Despite being a hoarder, I was still quite organized. My room, usually messy, was relatively well-organized. However, during college, something for me changed. I was suddenly annoyed with all of the things I had kept over the years, and wanted a clean slate. I tore everything down from my walls, pulled out all the clothes in my closet, and decided to start over.

This whole adventure of me decluttering my room took three full days, dozens of trash bags full of items to donate, and so much excess emotional garbage. When I was finally finished, I felt so much emotional relief. While I really enjoyed sifting through every piece of paper that I had written, every exam I had taken, every toy and card that had been gifted to me, and all the clothes that no longer fit me, I was happy to finally be finished. My head hurt from the nostalgia, but I slept incredibly well that night.

Since then, I've learned how to live on a minimal amount of stuff. My room is usually tidy and I've found cleaning and organizing to be addicting and cathartic. I now keep only things with which I have strong emotional connections, like the bracelet my now-deceased grandmother gave me and the farewell letters written by my friends before I moved away for graduate school.

With fewer concrete memorabilia stowed away, I can cherish the memories that mean the most to me and focus on identifying the memories happening in the present that I want to remember forever.

Tidying up also helped me achieve a lot of my career goals in life. I don't think this success would have been possible if I had been disorganized and distracted by the past that cluttered my room.

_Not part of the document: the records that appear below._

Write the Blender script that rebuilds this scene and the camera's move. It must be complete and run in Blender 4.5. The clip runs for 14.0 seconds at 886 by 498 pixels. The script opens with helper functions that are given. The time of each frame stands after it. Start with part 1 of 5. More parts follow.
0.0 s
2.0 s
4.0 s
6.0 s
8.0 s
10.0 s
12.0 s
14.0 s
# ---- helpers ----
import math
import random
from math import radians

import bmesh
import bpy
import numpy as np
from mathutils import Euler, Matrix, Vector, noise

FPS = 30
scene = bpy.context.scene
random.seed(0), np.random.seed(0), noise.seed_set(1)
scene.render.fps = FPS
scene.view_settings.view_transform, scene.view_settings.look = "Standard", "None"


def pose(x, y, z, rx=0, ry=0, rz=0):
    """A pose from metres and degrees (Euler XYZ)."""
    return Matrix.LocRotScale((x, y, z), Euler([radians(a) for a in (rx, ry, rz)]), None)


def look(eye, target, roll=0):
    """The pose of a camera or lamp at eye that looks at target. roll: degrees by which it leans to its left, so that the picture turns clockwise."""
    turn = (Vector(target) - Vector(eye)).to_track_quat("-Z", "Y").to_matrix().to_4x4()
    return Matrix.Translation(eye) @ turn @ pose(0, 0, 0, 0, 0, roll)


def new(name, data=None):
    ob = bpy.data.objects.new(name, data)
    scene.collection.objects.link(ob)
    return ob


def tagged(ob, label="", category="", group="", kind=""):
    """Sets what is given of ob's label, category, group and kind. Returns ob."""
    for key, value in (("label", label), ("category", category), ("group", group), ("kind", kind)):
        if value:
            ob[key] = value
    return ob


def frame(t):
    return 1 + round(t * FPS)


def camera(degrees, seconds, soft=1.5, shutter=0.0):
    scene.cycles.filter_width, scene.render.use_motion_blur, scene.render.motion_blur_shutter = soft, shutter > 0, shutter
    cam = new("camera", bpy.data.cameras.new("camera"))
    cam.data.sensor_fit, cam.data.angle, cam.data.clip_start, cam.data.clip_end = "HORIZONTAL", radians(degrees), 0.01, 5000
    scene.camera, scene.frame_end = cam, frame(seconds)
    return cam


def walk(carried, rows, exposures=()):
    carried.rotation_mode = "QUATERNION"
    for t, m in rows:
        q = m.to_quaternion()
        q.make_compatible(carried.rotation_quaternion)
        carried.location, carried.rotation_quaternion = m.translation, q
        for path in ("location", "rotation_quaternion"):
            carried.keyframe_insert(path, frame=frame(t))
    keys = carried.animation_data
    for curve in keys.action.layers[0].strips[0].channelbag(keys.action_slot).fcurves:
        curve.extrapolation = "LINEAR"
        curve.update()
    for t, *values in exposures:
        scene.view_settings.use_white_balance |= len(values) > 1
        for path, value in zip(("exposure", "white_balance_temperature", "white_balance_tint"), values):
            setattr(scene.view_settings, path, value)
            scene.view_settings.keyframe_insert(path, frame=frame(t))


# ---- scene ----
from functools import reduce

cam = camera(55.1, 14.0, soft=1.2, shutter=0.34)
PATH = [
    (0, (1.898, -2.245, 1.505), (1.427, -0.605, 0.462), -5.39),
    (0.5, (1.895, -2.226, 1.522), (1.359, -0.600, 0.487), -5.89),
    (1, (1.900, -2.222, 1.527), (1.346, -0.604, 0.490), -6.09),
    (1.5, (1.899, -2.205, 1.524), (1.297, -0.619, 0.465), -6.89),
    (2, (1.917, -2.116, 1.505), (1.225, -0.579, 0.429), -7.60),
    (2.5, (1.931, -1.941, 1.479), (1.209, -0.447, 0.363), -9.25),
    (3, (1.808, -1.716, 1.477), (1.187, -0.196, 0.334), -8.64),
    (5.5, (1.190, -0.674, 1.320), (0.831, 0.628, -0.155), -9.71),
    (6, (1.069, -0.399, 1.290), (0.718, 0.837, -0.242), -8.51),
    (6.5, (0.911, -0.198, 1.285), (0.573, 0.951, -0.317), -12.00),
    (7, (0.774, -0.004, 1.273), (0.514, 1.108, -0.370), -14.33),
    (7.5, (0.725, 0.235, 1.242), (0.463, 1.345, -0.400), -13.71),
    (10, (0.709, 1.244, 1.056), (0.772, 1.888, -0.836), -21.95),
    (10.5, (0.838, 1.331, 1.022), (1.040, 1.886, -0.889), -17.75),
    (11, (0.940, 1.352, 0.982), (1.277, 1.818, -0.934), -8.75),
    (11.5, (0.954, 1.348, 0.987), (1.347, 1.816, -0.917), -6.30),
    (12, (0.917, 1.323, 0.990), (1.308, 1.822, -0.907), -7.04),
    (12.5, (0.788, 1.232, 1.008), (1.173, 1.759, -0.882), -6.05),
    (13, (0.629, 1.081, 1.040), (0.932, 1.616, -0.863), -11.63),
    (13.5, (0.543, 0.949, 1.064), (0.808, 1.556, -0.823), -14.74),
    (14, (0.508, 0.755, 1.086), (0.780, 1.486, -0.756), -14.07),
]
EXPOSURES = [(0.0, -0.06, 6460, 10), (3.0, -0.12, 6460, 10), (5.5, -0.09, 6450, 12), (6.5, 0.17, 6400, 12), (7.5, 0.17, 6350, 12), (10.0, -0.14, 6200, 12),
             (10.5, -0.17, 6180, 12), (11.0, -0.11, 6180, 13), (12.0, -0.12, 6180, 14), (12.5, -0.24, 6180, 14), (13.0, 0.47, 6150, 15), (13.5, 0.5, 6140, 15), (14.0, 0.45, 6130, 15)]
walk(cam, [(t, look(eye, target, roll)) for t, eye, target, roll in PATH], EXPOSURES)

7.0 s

With all of that said, I still have a long ways to go in terms of tidying my life. My work life is definitely not as organized as my home life. My desk and computer files are not organized in the best way, but I hope to implement my personal life philosophy into my work life in the future. My social and familial life are also quite disorganized. After moving to a new city, I found the initial socializing to be overwhelming and struggled to prioritize the people I wanted to spend time with. However, I am slowly working to improve this balance of my social and familial life.

While I am still on this journey, I wanted to share the impact that decluttering has had on my so far and hope that this would inspire you to identify things you can declutter in your own life.